Matthew 22:34-46 (NRSV)
Read Matthew 22:34-46 on biblegateway.com
Verse 34When the Pharisees heard that he had silenced the Sadducees, they gathered together, Verse 35and one of them, a lawyer, asked him a question to test him. Verse 36"Teacher, which commandment in the law is the greatest?" Verse 37He said to him, "'You shall love the Lord your God with all your heart, and with all your soul, and with all your mind.' Verse 38This is the greatest and first commandment. Verse 39And a second is like it: 'You shall love your neighbor as yourself.' Verse 40On these two commandments hang all the law and the prophets."
Verse 41Now while the Pharisees were gathered together, Jesus asked them this question: Verse 42"What do you think of the Messiah? Whose son is he?" They said to him, "The son of David." Verse 43He said to them, "How is it then that David by the Spirit calls him Lord, saying, Verse 44'The Lord said to my Lord, "Sit at my right hand, until I put your enemies under your feet"'? Verse 45If David thus calls him Lord, how can he be his son?" Verse 46No one was able to give him an answer, nor from that day did anyone dare to ask him any more questions.
Devotion
In the cathedrals along the Camino, I witnessed evidence of many epochs in the history of the church when Christian hegemony over political and cultural life was enforced by military and legal force. Some in North America might long for a modern version of that reality. But what, I wonder, might be the Lord’s take on that?
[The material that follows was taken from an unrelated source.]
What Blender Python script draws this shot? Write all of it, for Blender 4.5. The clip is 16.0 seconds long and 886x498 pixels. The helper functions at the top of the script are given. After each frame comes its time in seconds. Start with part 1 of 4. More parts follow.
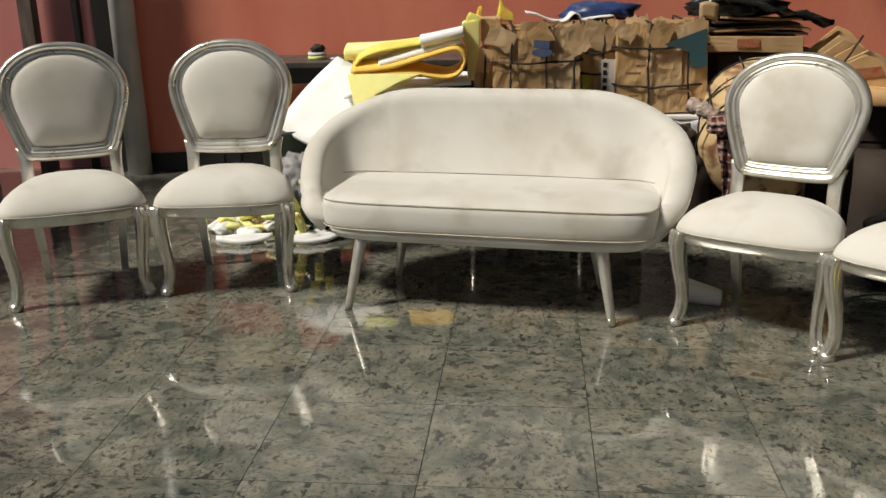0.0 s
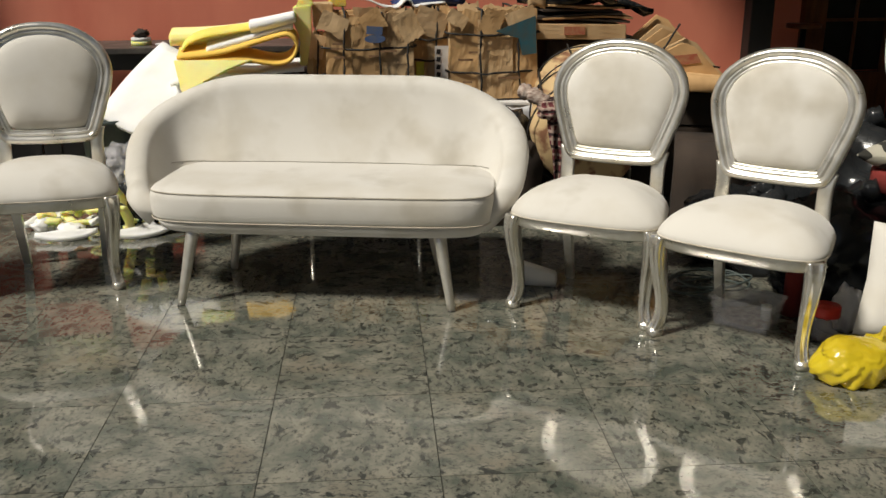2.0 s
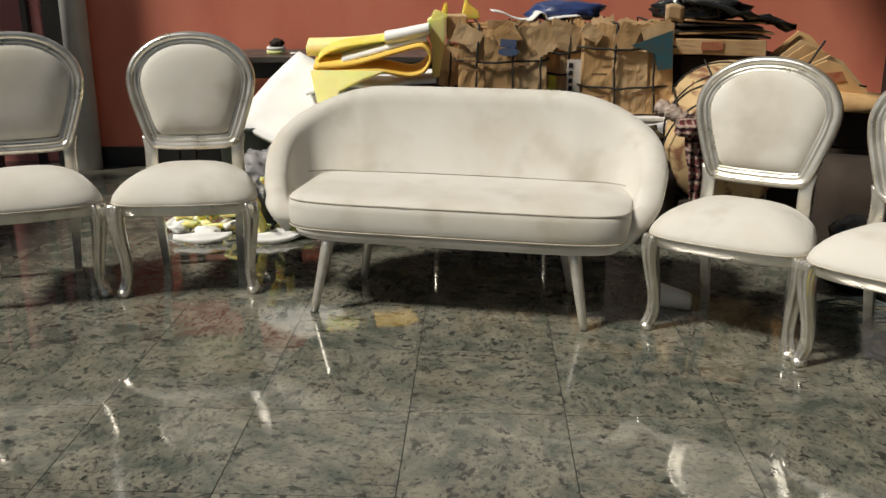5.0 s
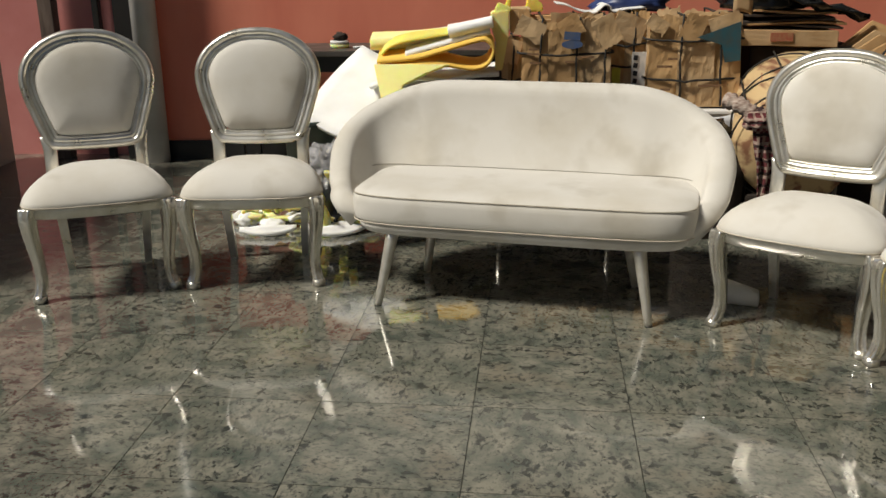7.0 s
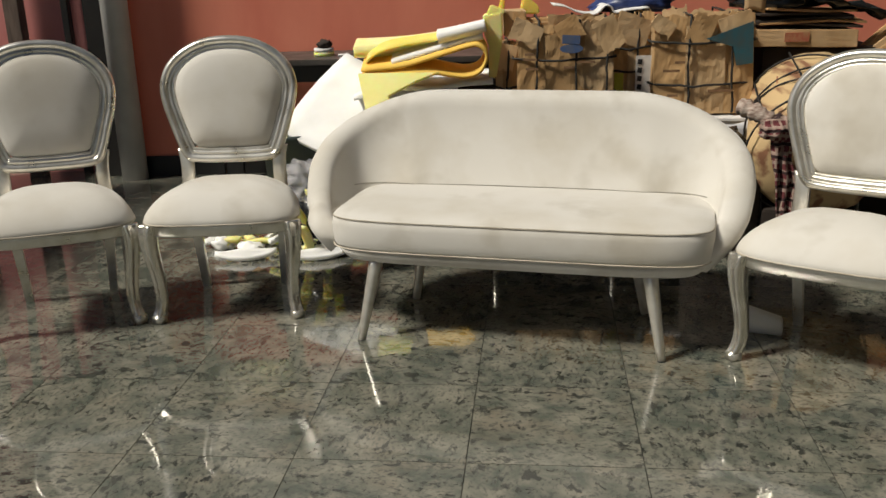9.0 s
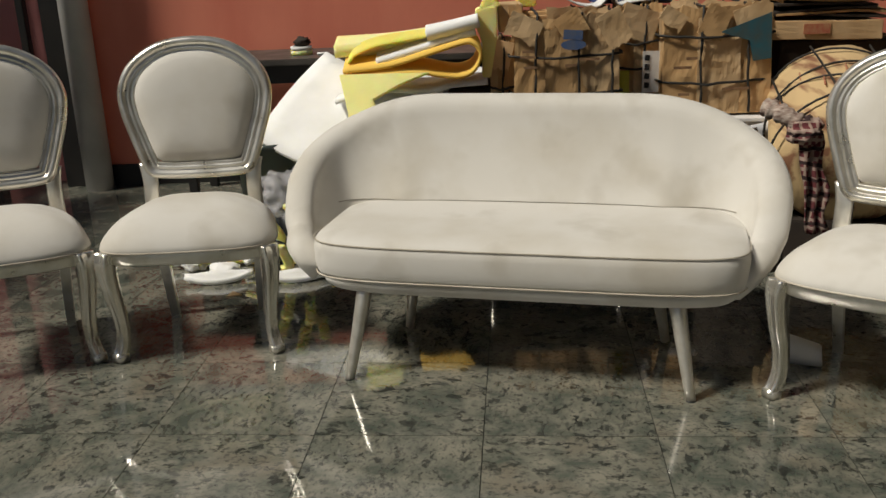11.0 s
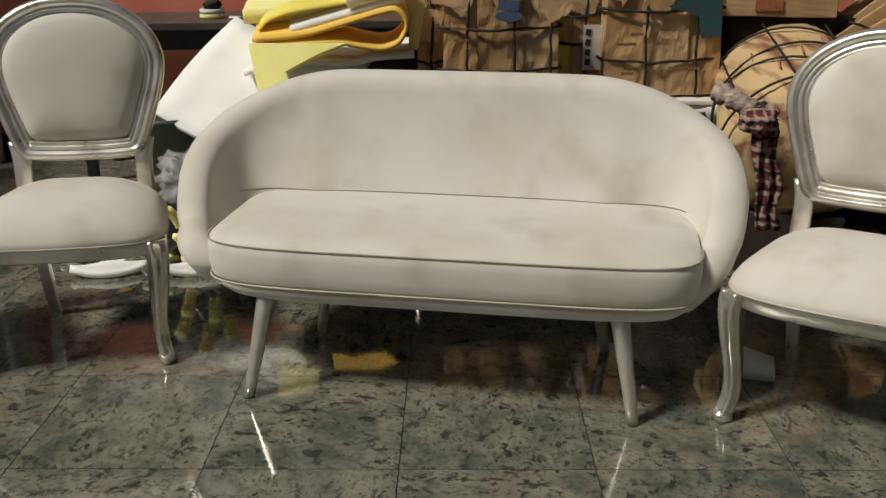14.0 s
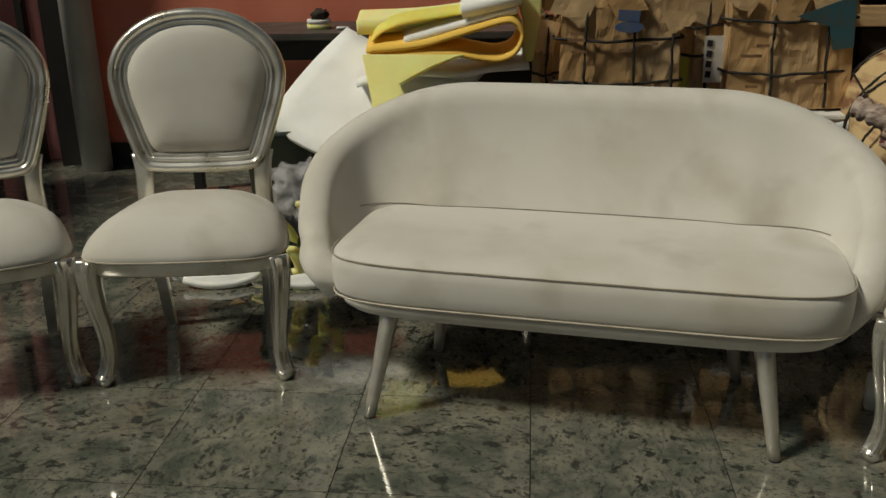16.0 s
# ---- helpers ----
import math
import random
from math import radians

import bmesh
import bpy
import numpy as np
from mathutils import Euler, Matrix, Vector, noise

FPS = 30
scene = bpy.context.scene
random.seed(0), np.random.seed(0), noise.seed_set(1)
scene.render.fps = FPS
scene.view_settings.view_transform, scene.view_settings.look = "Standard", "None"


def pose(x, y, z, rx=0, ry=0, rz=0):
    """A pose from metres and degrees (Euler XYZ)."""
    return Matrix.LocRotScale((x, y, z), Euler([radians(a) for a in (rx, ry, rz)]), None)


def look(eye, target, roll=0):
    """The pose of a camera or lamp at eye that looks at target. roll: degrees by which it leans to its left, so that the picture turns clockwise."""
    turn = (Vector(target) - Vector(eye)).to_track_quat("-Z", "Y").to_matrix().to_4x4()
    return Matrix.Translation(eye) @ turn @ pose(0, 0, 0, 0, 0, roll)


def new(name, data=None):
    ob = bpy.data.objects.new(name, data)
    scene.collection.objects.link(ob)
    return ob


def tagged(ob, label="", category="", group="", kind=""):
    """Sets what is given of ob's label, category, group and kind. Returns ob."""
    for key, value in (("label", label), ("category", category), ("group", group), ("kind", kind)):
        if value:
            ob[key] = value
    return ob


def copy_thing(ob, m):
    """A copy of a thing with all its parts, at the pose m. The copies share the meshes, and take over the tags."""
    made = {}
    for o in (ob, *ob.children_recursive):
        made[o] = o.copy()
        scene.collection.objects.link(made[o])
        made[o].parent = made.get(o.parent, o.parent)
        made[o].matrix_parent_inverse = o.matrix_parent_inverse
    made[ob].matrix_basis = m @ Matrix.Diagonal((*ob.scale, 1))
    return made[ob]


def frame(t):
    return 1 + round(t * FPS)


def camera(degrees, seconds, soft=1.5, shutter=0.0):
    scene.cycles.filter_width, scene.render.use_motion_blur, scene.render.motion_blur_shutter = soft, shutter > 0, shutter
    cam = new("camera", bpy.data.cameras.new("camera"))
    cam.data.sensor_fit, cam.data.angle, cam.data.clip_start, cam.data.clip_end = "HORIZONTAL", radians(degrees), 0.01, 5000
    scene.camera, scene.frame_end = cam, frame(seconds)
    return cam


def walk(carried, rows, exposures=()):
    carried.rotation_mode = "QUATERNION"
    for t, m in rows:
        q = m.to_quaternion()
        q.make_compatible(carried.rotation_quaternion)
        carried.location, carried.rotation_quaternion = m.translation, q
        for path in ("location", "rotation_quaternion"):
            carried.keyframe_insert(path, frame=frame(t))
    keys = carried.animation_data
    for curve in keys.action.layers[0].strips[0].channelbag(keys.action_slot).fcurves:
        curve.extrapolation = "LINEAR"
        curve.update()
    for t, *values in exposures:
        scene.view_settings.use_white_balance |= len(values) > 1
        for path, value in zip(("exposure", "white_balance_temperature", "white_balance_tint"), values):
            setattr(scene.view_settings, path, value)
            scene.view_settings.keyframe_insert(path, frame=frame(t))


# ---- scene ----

Jesus’ own “gotcha!” question put to the Pharisees hints at an answer. Whose son would the Messiah be? The knee-jerk response was a descendant of David (see 2 Sam 7:16). That answer, however, was shorthand for a host of expectations about the restoration of Davidic monarchy, political independence from Rome, a Pharisee shaped theocratic government, and more. Citing Psalm 110:1, Jesus points out that since David calls him Lord, the Messiah must signal another reality altogether. David’s Lord is the Messiah not because he or his followers exercise coercive power but because he becomes the cruciform Christ, a Messiah who urges us all to follow the way of the cross as we live.
Prayer
Lord, like the Pharisees, I often lose sight that you come to us not in dominating power, but in humility and weakness—as a servant who obeyed unto death on a cross. Help me submit my own desire for security so I can trust in your rule over all powers of this world. Amen.